-- start Collected data --

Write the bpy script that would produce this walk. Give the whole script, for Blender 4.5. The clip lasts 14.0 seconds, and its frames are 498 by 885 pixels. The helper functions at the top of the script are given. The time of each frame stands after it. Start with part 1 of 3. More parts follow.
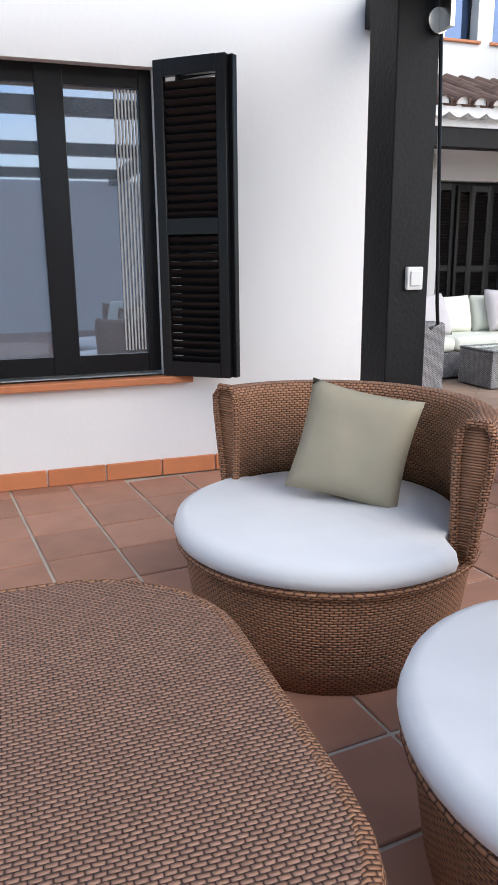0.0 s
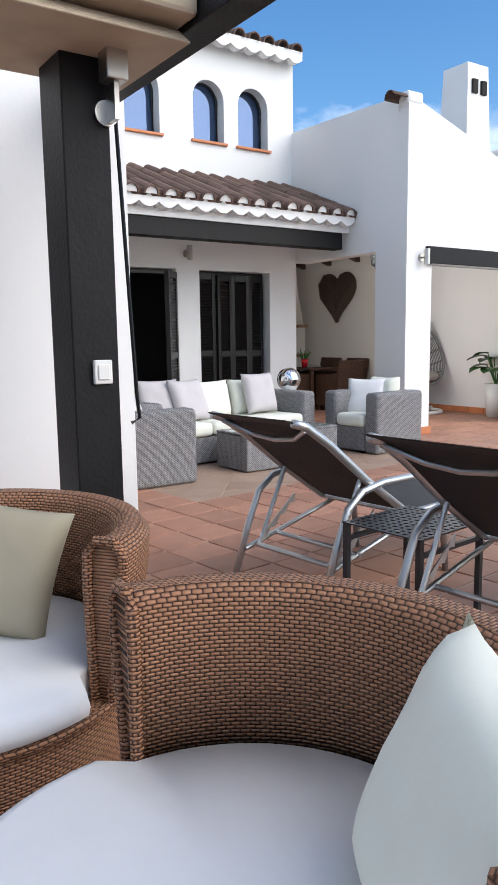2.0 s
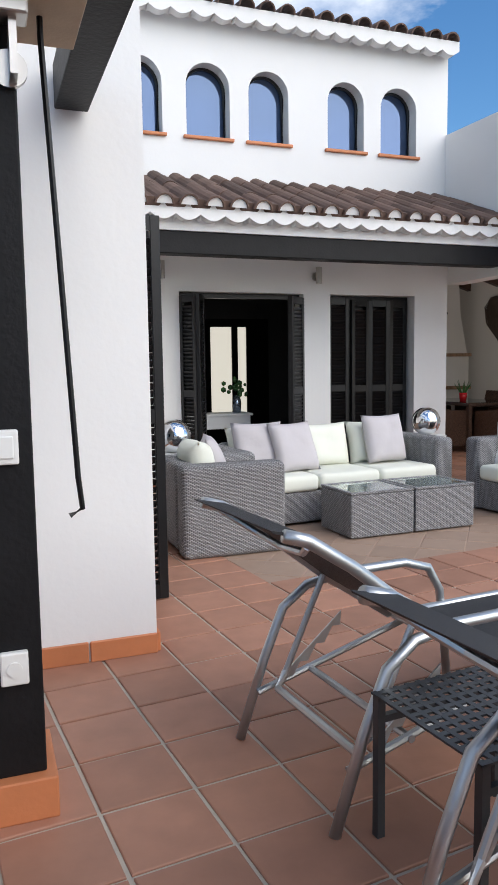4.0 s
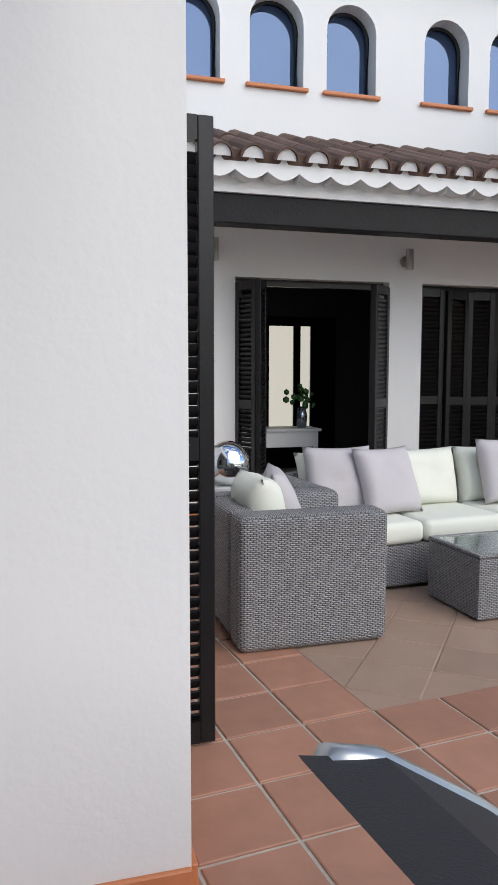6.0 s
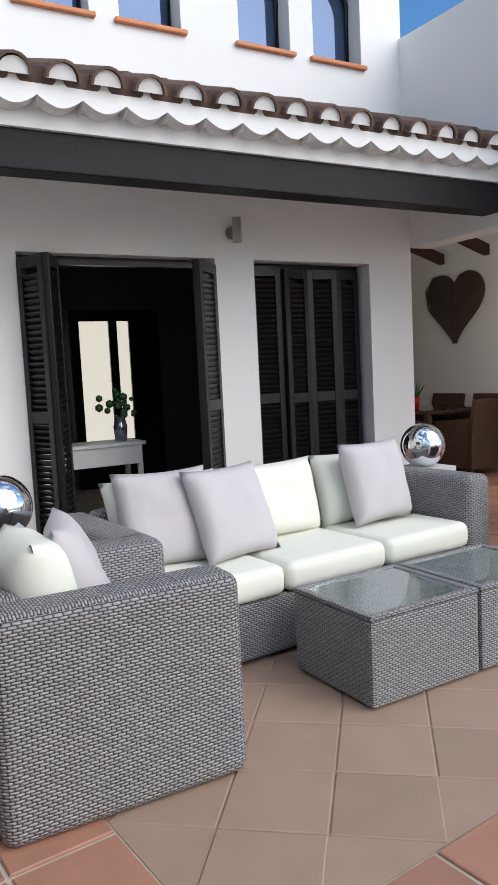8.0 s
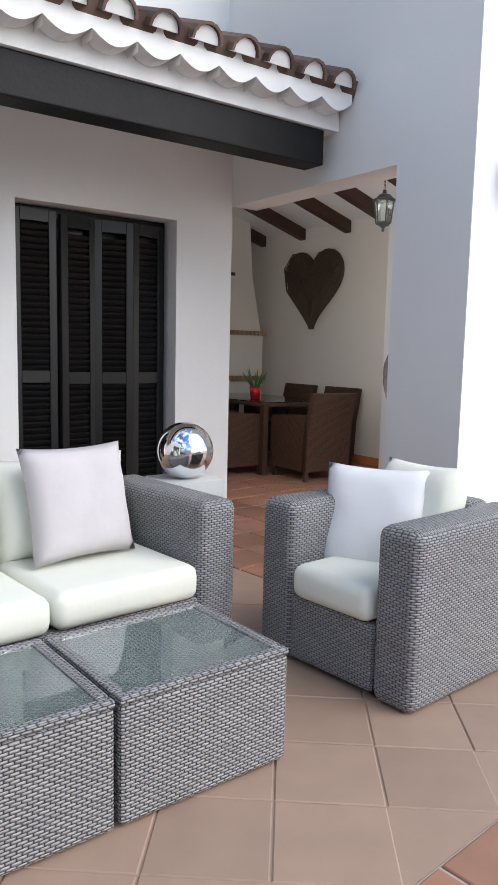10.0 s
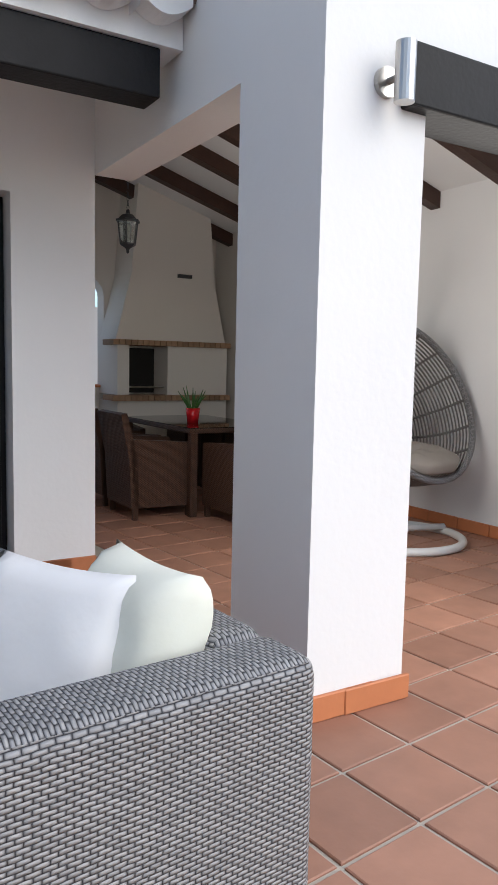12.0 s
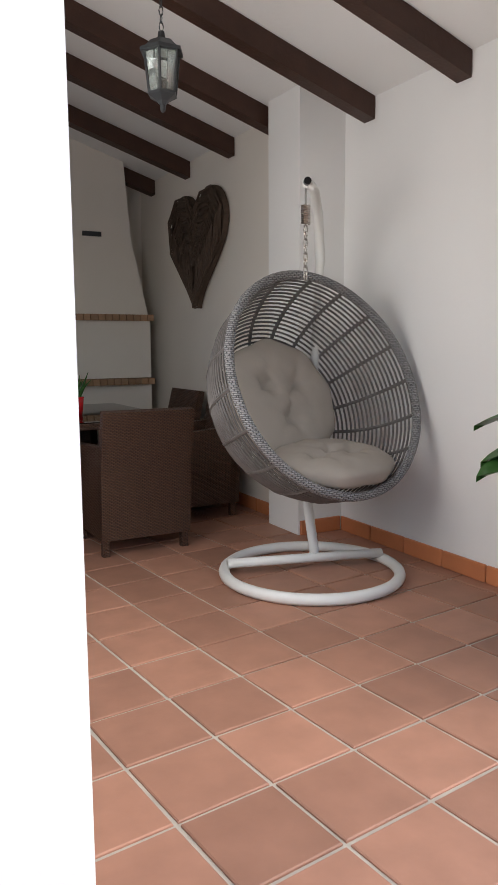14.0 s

-- end Collected data --

_Instruction_
Restate the entire listing word for word, excluding pictures.

_Task solution_
Write the bpy script that would produce this walk. Give the whole script, for Blender 4.5. The clip lasts 14.0 seconds, and its frames are 498 by 885 pixels. The helper functions at the top of the script are given. The time of each frame stands after it. Start with part 1 of 3. More parts follow.
0.0 s
2.0 s
4.0 s
6.0 s
8.0 s
10.0 s
12.0 s
14.0 s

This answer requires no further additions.